The disagreement between the state, Florigrown, and other unlicensed marijuana operators boils down to one tiny word — the conjunction or — in the 2016 constitutional amendment, which defines a medical marijuana treatment center as an entity that "acquires, cultivates, possesses, processes... transfers, transports, sells, distributes, dispenses, or administers" marijuana products. The language in the 2017 law, on the other hand, is far less flexible and requires a licensed operator to handle the entire supply chain ("cultivate, process, transport, and dispense marijuana for medical use").

As the state tells it, the constitutional amendment does not preclude legislators from implementing strict requirements on operators and capping the number of business licenses in circulation. Moreover, officials argue that the amendment "contemplates a highly regulated medical marijuana industry in Florida" due to its requirement that all medical marijuana treatment centers be registered with the Department of Health.

But Florigrown argues the state's implementation of the amendment has led to an arbitrary application of criteria for medical marijuana treatment centers.

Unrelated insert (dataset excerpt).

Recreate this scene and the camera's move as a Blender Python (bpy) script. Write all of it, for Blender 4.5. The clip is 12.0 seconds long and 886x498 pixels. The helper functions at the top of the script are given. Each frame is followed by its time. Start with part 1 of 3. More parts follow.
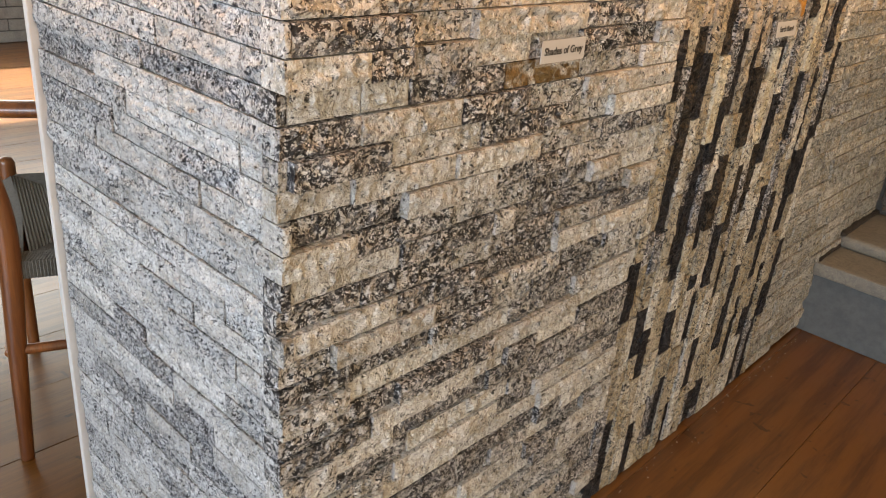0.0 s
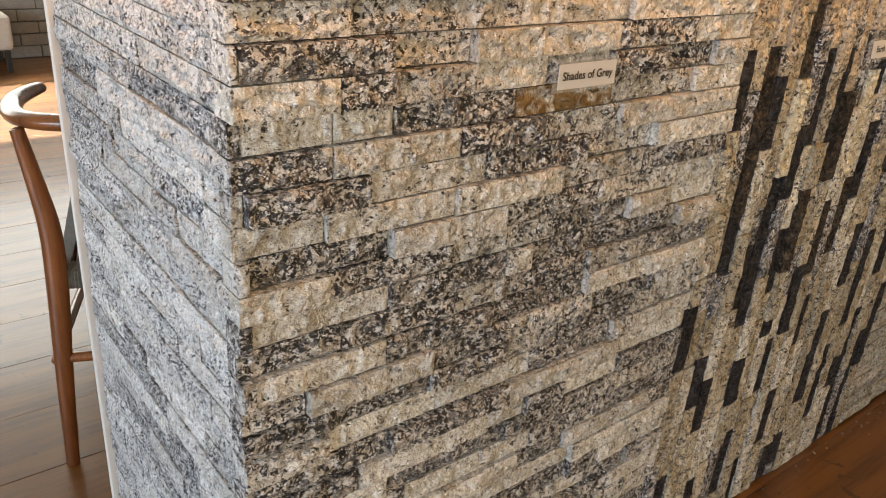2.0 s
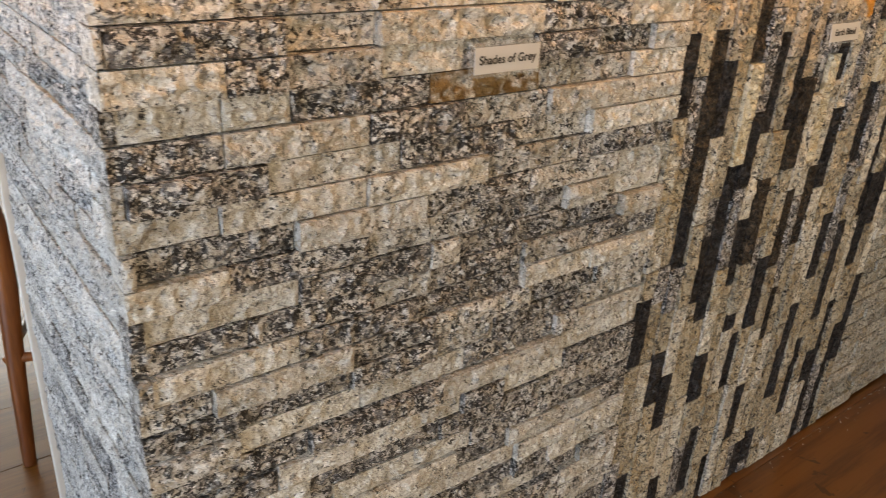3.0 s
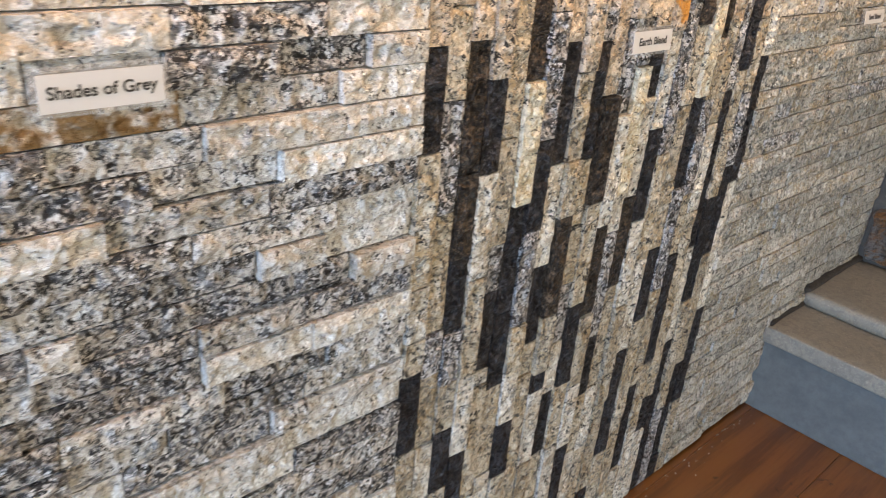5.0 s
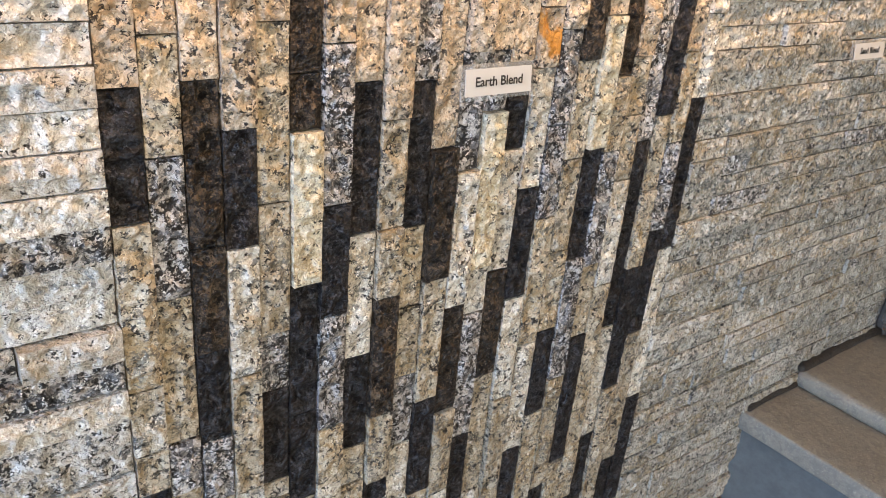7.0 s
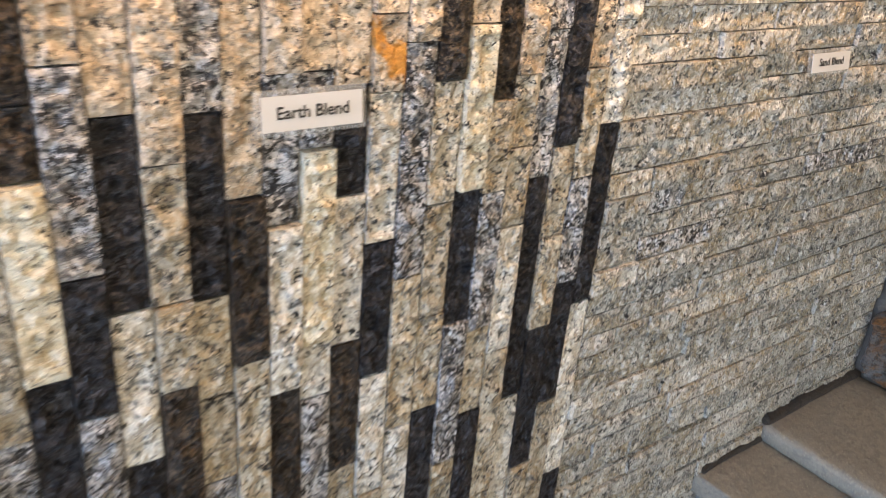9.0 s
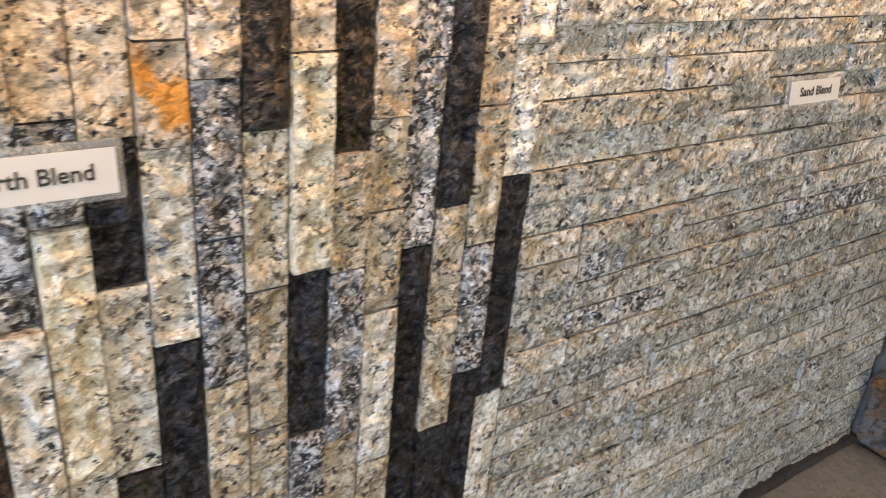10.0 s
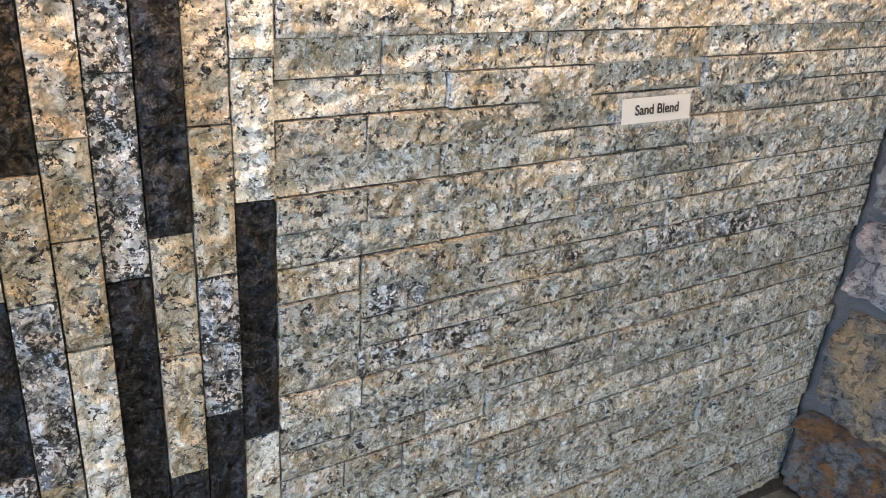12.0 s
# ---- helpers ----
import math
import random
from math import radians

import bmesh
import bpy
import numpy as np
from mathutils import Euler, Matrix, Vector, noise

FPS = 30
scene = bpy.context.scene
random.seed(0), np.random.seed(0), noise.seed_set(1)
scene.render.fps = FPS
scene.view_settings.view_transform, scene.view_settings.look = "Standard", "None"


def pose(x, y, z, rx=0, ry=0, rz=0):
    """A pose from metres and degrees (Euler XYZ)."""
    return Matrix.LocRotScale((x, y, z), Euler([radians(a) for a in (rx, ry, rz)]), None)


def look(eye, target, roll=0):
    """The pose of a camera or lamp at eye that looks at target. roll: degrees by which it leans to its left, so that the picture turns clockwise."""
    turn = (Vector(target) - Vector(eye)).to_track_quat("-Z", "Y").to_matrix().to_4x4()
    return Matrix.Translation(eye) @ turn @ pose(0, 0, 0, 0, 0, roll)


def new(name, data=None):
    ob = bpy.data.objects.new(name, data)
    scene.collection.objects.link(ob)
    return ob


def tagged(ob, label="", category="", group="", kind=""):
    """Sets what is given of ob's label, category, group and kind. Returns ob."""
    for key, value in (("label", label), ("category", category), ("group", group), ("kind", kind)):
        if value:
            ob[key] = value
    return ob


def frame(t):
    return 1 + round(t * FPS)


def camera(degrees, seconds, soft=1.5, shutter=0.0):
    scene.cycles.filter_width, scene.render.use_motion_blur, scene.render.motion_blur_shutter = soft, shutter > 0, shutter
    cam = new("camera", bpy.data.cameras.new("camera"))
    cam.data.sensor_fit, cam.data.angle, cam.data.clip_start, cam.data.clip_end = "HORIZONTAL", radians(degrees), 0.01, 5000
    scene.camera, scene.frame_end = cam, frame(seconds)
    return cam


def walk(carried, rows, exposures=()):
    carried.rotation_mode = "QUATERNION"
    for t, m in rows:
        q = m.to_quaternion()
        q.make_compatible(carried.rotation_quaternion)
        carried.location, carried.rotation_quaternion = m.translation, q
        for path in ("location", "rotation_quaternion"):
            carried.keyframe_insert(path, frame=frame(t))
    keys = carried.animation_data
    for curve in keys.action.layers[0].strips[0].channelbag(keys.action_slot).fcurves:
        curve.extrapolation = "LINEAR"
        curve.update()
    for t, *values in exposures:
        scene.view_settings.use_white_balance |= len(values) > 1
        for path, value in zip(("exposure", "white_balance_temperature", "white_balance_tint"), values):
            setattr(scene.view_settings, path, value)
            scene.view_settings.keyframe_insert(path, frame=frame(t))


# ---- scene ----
cam = camera(58.7, 12.0, soft=0.5, shutter=0.4)
METRES, EYE, TILT, LEAN, TURN = 2.0, 1.222, 0.0, 0.0, 41.3
ROWS = [
    (0.0, 0.0, 0.0, 0.0, 2.38, -24.92, -5.13),
    (0.5, 0.0055, 0.0089, -0.0017, 3.94, -25.01, -4.88),
    (1.0, 0.018, 0.0254, 0.0, 6.28, -25.01, -4.57),
    (1.5, 0.0402, 0.0461, 0.0045, 8.88, -24.93, -4.29),
    (2.0, 0.0661, 0.0579, 0.0041, 11.03, -24.97, -3.99),
    (2.5, 0.0886, 0.0699, 0.0012, 12.03, -25.06, -3.55),
    (3.0, 0.117, 0.0833, -0.0026, 11.44, -25.2, -3.26),
    (3.5, 0.153, 0.1036, -0.0031, 9.26, -25.19, -3.38),
    (5.5, 0.2641, 0.3032, -0.0062, 5.7, -25.71, -5.02),
    (6.0, 0.3104, 0.356, -0.0032, 8.6, -25.55, -5.01),
    (6.5, 0.3586, 0.3858, -0.0034, 11.28, -25.29, -5.04),
    (8.5, 0.4257, 0.4327, -0.0054, 13.27, -24.86, -4.42),
    (9.0, 0.4472, 0.5225, -0.0094, 12.71, -24.98, -4.5),
    (9.5, 0.4673, 0.6045, -0.012, 12.89, -25.2, -4.66),
    (10.0, 0.493, 0.6477, -0.0106, 13.91, -25.21, -4.83),
    (10.5, 0.5404, 0.6886, -0.0047, 15.79, -24.92, -4.62),
    (11.0, 0.5796, 0.7072, -0.0016, 16.76, -24.56, -4.56),
    (11.5, 0.6029, 0.716, -0.0031, 17.25, -24.43, -4.38),
    (12.0, 0.6125, 0.7167, -0.0071, 17.27, -24.44, -4.04),
]
EXPOSURES = [
    (0.0, 1.34, 9100, 13), (2.0, 1.30, 9000, 12), (3.0, 1.29, 8700, 11), (3.5, 1.44, 8000, 10), (5.5, 2.00, 6400, 7), (8.5, 2.05, 6300, 7),
    (10.5, 2.05, 6100, 6), (12.0, 2.05, 5600, 3),
]
walk(cam, [(t, pose(0, 0, EYE, TILT, LEAN, TURN) @ pose(METRES * x, METRES * y, METRES * z, 90 + pitch, roll, yaw)) for t, x, y, z, yaw, pitch, roll in ROWS], EXPOSURES)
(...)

"The reason we sued is that they are unconstitutionally restricting that registration process at the front end by mandating vertical [integration], unreasonably capping the number of registrants, and subjectively picking and choosing who they want to award these limited registrations to," Elend says.

What appears to be little more than a semantic splitting of hairs would have significant implications for medical marijuana in Florida. Operators such as Florigrown prefer a more business-friendly "horizontally integrated" or "unstacked" system, under which medical marijuana treatment centers can register to perform one or more functions. In such a system, an operator interested in only growing cannabis wouldn't have to worry about transporting the product. Similarly, a dispensary could carry products for resale without being involved in cultivating.

Florida is one of at least 12 states that require vertical integration, while other states, including Washington, California, and Illinois, mandate horizontal integration. More than 75 percent of the 205 dispensaries open in Florida are owned by just six companies, according to the latest figures from the Health Department's Office of Medical Marijuana Use. Critics say this market concentration is an example of the state picking winners and losers.

In the state's filing, officials argued that lawmakers did their best to balance public safety with ready access to medical marijuana.

"The legislature had to create a regulatory structure that... would ensure that medical marijuana that is legal in Florida would not be diverted to other states where it remains illegal, that it would not be diverted to minors, and that this state-authorized activity would not be used as a pretext by [operators] for other illegal activities."

According to Elend, the deadline for Florigrown to file its response to the state's brief is January 5; then the state would have 30 days to reply.